= Velia gens =

Ancient Roman family

The gens Velia was a minor plebeian family at ancient Rome. Members of this gens are first mentioned in the latter part of the first century AD. The first of the Velii to obtain the consulship was Decimus Velius Fidus in AD 144.

==Origin==
The Velii share their nomen with the Velian Hill, a spur of the Palatine in the heart of Rome, and also with the town of Velia in Lucania. Since the Velii are not mentioned until imperial times, they may have come from and taken their name from the town, which received the Roman franchise under the lex Julia of 90 BC.

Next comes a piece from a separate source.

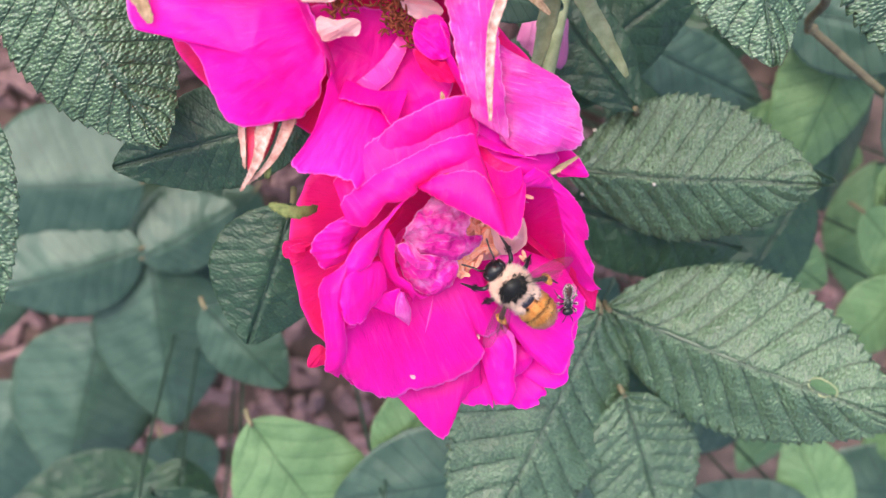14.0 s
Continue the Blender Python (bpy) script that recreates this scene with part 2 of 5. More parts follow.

==Branches and cognomina==
The only distinct family of the Velii bore the cognomen Rufus, "red", one of a large class of surnames deriving from a person's physical appearance. This cognomen would probably have been given to an ancestor of the Velii who had red hair. The other cognomina borne by the Velii appear to have been personal surnames, including Celer, swift, Fidus, faithful, and Longus, tall, alluding to the traits or characteristics of an individual, while Senex refers to an old man, and Cerealis, a devotee of Ceres, the goddess of the harvest, or to the grain with which she was associated.

==Members==

- Gaius Velius, an aedile, named in an inscription from Praeneste, dating between AD 14 and 16.
- Velius Cerealis or Cerialis, a friend of Pliny the Younger, addressed in two of his letters.
- Velius Paulus, proconsul of Bithynia and Pontus from AD 79 to 80.
- Velius Longus, a Latin grammarian who may have flourished during the reign of Trajan or Hadrian. He was the author of De Orthographia, which still exists, and of a commentary on the Aeneid.
- Velius Celer, a grammarian who lived in the time of Hadrian.
- Decimus Velius Fidus, consul suffectus toward the end of AD 144, and governor of an unidentified province, perhaps Syria, circa 150. He is probably the same as the pontifex Velius Fidus mentioned in an inscription dating to 155.
- Velius Cornificius Gordianus, consul suffectus in September, AD 275.
- Velia Pumidia Maximilla, wife of the senator Aurelius Propinquus, buried at Nepete in Etruria.

===Velii Rufi===
- Gaius Velius Rufus, procurator of Pannonia and Dalmatia between circa AD 90 and the beginning of 93.
- Velius Rufus Senex, a correspondent of Marcus Cornelius Fronto, and perhaps the father of Decimus Velius Rufus Julianus, the consul of AD 178.
- Decimus Velius Rufus Julianus, consul in AD 178, was one of those eminent men put to death without cause by Commodus circa 183, after the discovery of a plot to assassinate him.